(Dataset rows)
>>>

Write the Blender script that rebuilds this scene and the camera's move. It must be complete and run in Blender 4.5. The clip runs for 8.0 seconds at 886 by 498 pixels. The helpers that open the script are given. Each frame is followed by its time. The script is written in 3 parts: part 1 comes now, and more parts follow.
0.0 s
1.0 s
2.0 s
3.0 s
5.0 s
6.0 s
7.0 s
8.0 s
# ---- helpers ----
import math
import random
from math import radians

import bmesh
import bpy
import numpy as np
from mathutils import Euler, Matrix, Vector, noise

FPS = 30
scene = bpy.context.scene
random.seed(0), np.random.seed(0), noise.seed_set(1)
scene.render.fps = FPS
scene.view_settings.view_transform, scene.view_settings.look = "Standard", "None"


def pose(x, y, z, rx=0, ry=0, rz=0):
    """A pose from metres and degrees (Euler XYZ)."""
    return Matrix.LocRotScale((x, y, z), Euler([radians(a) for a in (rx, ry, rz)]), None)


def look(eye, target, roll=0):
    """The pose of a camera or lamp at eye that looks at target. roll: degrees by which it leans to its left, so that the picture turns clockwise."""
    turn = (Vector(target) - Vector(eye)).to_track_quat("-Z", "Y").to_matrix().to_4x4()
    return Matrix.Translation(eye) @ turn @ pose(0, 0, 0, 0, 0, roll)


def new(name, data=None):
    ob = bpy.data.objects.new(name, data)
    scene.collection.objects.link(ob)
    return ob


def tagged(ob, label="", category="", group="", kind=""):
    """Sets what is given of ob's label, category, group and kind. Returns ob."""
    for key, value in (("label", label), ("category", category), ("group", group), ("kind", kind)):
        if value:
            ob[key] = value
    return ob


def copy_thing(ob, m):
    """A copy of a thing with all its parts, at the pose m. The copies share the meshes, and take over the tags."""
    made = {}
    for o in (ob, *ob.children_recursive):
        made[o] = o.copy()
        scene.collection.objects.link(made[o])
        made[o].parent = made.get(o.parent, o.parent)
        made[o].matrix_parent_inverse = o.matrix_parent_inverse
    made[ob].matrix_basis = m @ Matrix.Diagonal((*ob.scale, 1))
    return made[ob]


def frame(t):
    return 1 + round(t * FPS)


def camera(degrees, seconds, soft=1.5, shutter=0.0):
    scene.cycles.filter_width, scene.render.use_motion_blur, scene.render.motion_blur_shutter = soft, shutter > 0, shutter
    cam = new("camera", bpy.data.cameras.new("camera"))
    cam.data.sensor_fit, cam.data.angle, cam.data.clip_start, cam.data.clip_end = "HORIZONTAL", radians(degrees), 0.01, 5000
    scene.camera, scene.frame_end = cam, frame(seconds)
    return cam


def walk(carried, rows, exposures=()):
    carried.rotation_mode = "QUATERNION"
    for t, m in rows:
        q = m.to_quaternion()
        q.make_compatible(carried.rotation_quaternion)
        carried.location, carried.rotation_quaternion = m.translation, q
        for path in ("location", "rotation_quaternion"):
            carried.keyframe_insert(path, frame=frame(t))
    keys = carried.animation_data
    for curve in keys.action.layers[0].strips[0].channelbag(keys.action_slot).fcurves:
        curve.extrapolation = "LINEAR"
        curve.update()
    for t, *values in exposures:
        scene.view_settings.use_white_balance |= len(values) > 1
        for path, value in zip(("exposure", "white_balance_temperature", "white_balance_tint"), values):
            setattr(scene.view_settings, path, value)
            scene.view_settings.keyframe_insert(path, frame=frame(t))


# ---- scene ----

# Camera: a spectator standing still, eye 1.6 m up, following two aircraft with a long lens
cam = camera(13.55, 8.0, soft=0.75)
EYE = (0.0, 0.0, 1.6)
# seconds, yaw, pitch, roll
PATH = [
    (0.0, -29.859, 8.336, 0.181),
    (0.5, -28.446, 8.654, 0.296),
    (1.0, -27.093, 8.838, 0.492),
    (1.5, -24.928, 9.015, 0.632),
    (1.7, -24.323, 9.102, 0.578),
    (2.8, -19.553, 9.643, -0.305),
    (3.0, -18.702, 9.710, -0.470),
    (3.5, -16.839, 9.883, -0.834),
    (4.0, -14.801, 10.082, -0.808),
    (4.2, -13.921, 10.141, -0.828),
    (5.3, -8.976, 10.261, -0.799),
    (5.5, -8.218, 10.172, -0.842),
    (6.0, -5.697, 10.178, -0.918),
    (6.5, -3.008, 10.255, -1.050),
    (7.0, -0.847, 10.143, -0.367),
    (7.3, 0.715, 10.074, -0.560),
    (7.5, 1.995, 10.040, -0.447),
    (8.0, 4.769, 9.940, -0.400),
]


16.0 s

<<<

(Work to be completed)
Write out the listing's lines exactly, from its first line through the line that contains "import bmesh", and stop there.

(Answer below)
Write the Blender script that rebuilds this scene and the camera's move. It must be complete and run in Blender 4.5. The clip runs for 8.0 seconds at 886 by 498 pixels. The helpers that open the script are given. Each frame is followed by its time. The script is written in 3 parts: part 1 comes now, and more parts follow.
0.0 s
1.0 s
2.0 s
3.0 s
5.0 s
6.0 s
7.0 s
8.0 s
# ---- helpers ----
import math
import random
from math import radians

import bmesh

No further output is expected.